WGCD
- Chester, South Carolina; United States;
- Frequency: 1490 kHz
- Branding: The Rejoice Network

Programming
- Format: Urban gospel

Ownership
- Owner: Wisdom, LLC

History
- First air date: July 18, 1948

Technical information
- Licensing authority: FCC
- Facility ID: 10761
- Class: C
- Power: 650 watts unlimited
- Transmitter coordinates: 34°41′54″N 81°12′6″W﻿ / ﻿34.69833°N 81.20167°W
- Translator: 104.5 W283CY (Chester)

Links
- Public license information: Public file; LMS;
- Website: wgcd1045fm.com

= WGCD =

WGCD (1490 kHz) is an AM radio station licensed to Chester, South Carolina. The station broadcasts an urban gospel radio format and is owned by Wisdom, LLC.
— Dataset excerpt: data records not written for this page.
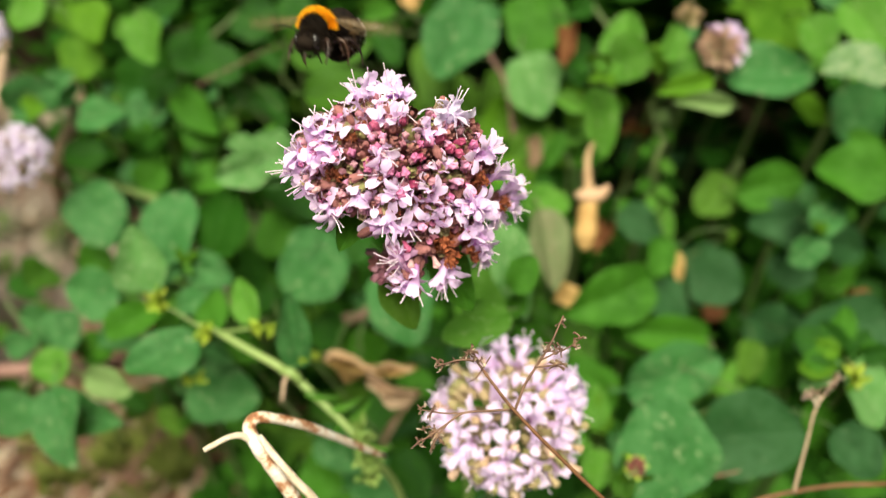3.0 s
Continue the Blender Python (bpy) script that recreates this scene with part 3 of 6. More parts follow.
SINGLE_BUDS = [(-6.3, 1.2, 1.0, 1.1, 0), (3.1, -2.4, 1.2, 1.1, 0), (2.1, -6.2, 1.5, 1.2, 0), (7.5, 3.1, 0.5, 1.2, 0), (9.5, 3.8, 0.5, 1.1, 1), (13.1, 3.3, 0.5, 1.1, 1), (15.5, 2.8, 0.8, 1.1, 0), (2.9, 6.8, 0.5, 1.1, 1), (11.7, -1.2, 1.0, 1.1, 0), (14.2, -1.3, 0.8, 1.1, 0), (12.5, -4.1, 1.2, 1.1, 0), (15.1, -6.1, 2.0, 1.1, 0), (14.1, -9.4, 2.0, 1.1, 0), (5.5, -12.4, 1.0, 1.2, 0), (-9.9, -9.2, 0.0, 1.1, 0), (-13.6, -5.1, 0.3, 0.9, 2), (3.0, -19.6, 4.0, 1.0, 2), (7.9, -20.0, 4.0, 1.0, 2), (4.9, 0.4, 0.5, 1.2, 0), (0.4, -2.0, 0.5, 1.2, 0), (-3.6, -1.4, 0.6, 1.1, 0), (-2.1, 6.0, 0.3, 1.2, 1), (5.9, 0.4, 0.4, 1.1, 1), (11.1, 1.8, 0.6, 1.2, 1), (2.6, -16.5, 3.0, 1.0, 1), (4.4, -4.5, 0.6, 1.2, 1), (12.7, 1.2, 0.6, 1.2, 1)]
DUSKY_CLUSTER = (-0.0026, -0.0208, -0.0124)



def fill_core(head, count):
    """An inner layer of dark calyces closes the dome."""
    for k in range(count):
        r, a = math.sqrt((k + 0.5) / count), k * 2.39996
        x, y = 0.5 + 18.5 * r * math.cos(a), -0.5 + 11 * r * math.sin(a)
        if k % 5 == 0:
            x, y = 8 + 7 * r * math.cos(a), -13 + 6.5 * r * math.sin(a)
        out = Vector((x / 26, (y - 1) / 22, 0.75)) + Vector([bloom_rnd.uniform(-0.5, 0.5) for _ in range(3)])
        top = Vector((x, y, dome(x, y) - bloom_rnd.uniform(3.5, 7))) / 1000
        part("calyx", bloom_rnd.choice(CALYXES), CALYX_GREEN if k % 4 == 0 else CALYX, head, at=aim(top - out.normalized() * 0.003, out, bloom_rnd.uniform(1.0, 1.4)))


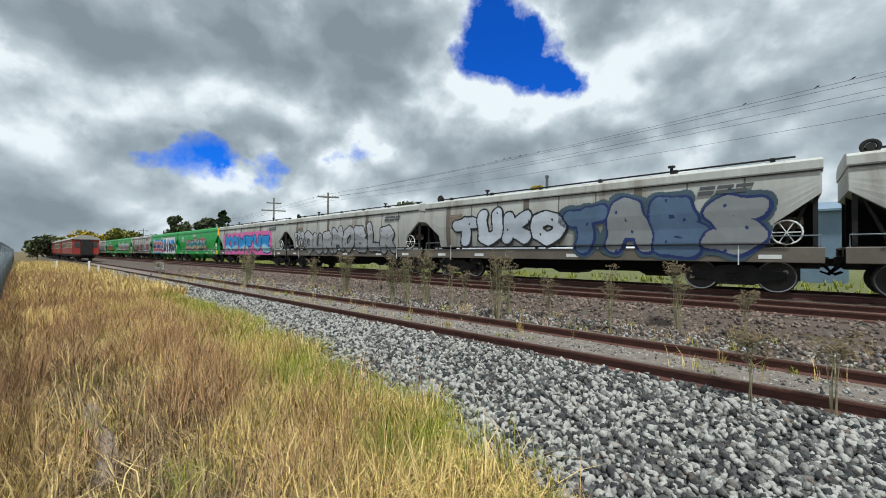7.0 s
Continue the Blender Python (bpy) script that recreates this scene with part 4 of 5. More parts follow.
def paint(parent, words, x0, x1, z0, z1, fills, outline, halo=None, drips=None, fat=0.17, seed=1, cell=0.032, bubble=0.12, under=None, out_w=0.05):
    """Spray-painted lettering as a thin coat that follows the wagon's side: fat strokes, an outline and a cloud of colour behind."""
    rng = np.random.default_rng(seed)
    mats = list(fills) + [outline] + ([halo] if halo else []) + ([drips] if drips else [])
    nf = len(fills)
    nx, nz = int((x1 - x0 + 0.6) / cell), int((z1 - z0 + 0.5) / cell)
    gx, gz = np.meshgrid(x0 - 0.3 + (np.arange(nx) + 0.5) * cell, z0 - 0.25 + (np.arange(nz) + 0.5) * cell, indexing="ij")
    wob = 0.05 * np.sin(gx * 5.1 + seed) * np.cos(gz * 6.3 + seed * 2)
    best, top, who = np.full(gx.shape, 9.0), np.full(gx.shape, 9.0), np.zeros(gx.shape, int)
    wx = 0.035 * np.sin(gz * 5.3 + seed * 1.7)
    wz = 0.035 * np.sin(gx * 3.9 + seed)
    n = len(words)
    w = (x1 - x0) / n
    H = z1 - z0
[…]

WGCD is powered at 650 watts non-directional as a Class C station. Programming is also heard on 250 watt FM translator W283CY at 104.5 MHz.

==History==
On July 18, 1948, the station signed on for the first time. It was the first radio station in Chester County, South Carolina, put on the air by Morgan Jones Craig (1920–1964), a Chester native with a degree in engineering. Through his work as an aide-de-camp to a general in the Pacific theatre in World War II, he had developed an interest in radio. Morgan Craig designed and built the building where WGCD was housed for many years.

The call sign stands for "Wonderful Guernsey Center of Dixie." Chester was well supplied with this variety of dairy cow and Morgan Craig's father, Alec Bell Craig, had guernseys on the family farm (called "Craigbow") outside of Chester.

WGCD was a family business and included locally generated programming. Shortly after World War II, Morgan's sister, Mary Craig, hosted a cooking/homemaking show called "Miss B".

Because the Craigs were staunch Presbyterians, the 11:15 am Sunday morning worship was broadcast weekly from Purity Presbyterian Church for 40 years, until the 1980s.